I have a long poem in the works, it’s a context that can include diverse and unexpected

things. When I was writing An Atlas of the Difficult World, the Gulf War became

part of that poem, but only because the poem was already there, and open to it.

Q: In "Letters to

a Young Poet," you say: I wanted to go somewhere/the brain had not yet gone/I wanted

not to be/there so alone." This incredible, restless intelligence and a loneliness

from being in that position is really how your poems seem to come to us. Am I being

accurate here?

A: I think my work comes

out of both an intense desire for connection and what it means to feel isolated. There’s

always going to be a kind of tidal movement back and forth between the two. Art and

literature have given so many people the relief of feeling connected — pulled us out of

isolation. It has let us know that somebody else breathed and dreamed and had sex and

loved and raged and knew loneliness the way we do.

Q: What are you working

on now?

A: Poems. And sometimes

making notes for essays. I’m not really up for writing them yet. I feel this mistrust of

there being an audience for the kind of essay I’d like to write, which is, again, not

short and not comfortable. And maybe somewhat demanding.

Q: Critical?

A: Critical, political, or

cultural. One of the things I have to say about this demon of the personal — and I have

to take responsibility for my part in helping create this demon, as part of a women’s

movement in which we celebrated personal experience and personal feelings — is that it

has become a horribly commoditized version of humanity.

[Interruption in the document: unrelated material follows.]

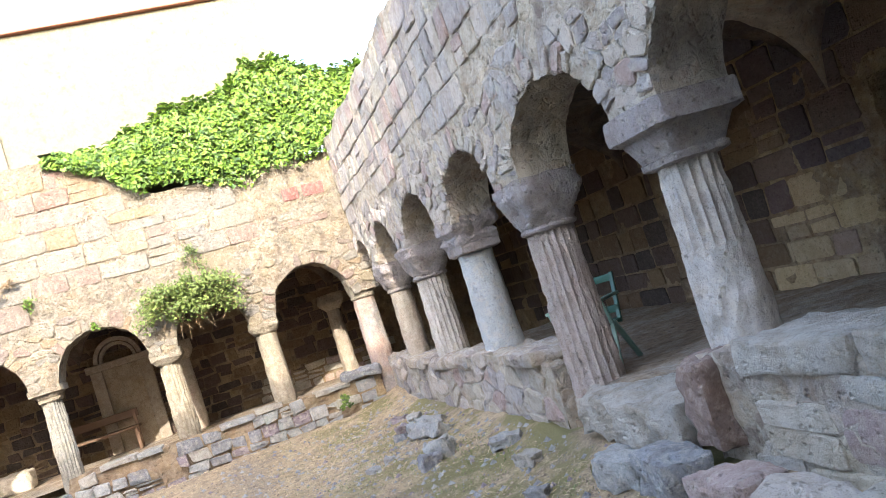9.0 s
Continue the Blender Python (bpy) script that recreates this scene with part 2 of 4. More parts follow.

It’s almost as though the personal

life has been taken hostage in some way, and I’m shying away more and more from anything

that would contribute to that.

Q: Midnight Salvage, I

think, is a contribution about happiness, which of course means unhappiness as well.

A: I have a poem from the

’60s that begins: "Difficult, ordinary happiness, no one nowadays believes in

you." And, yes — it always goes with unhappiness. It’s that thing that is glinting

at the bottom of the stream that you’re reaching for all the time — your hand often not

being able to grasp it, even though your eye can see it.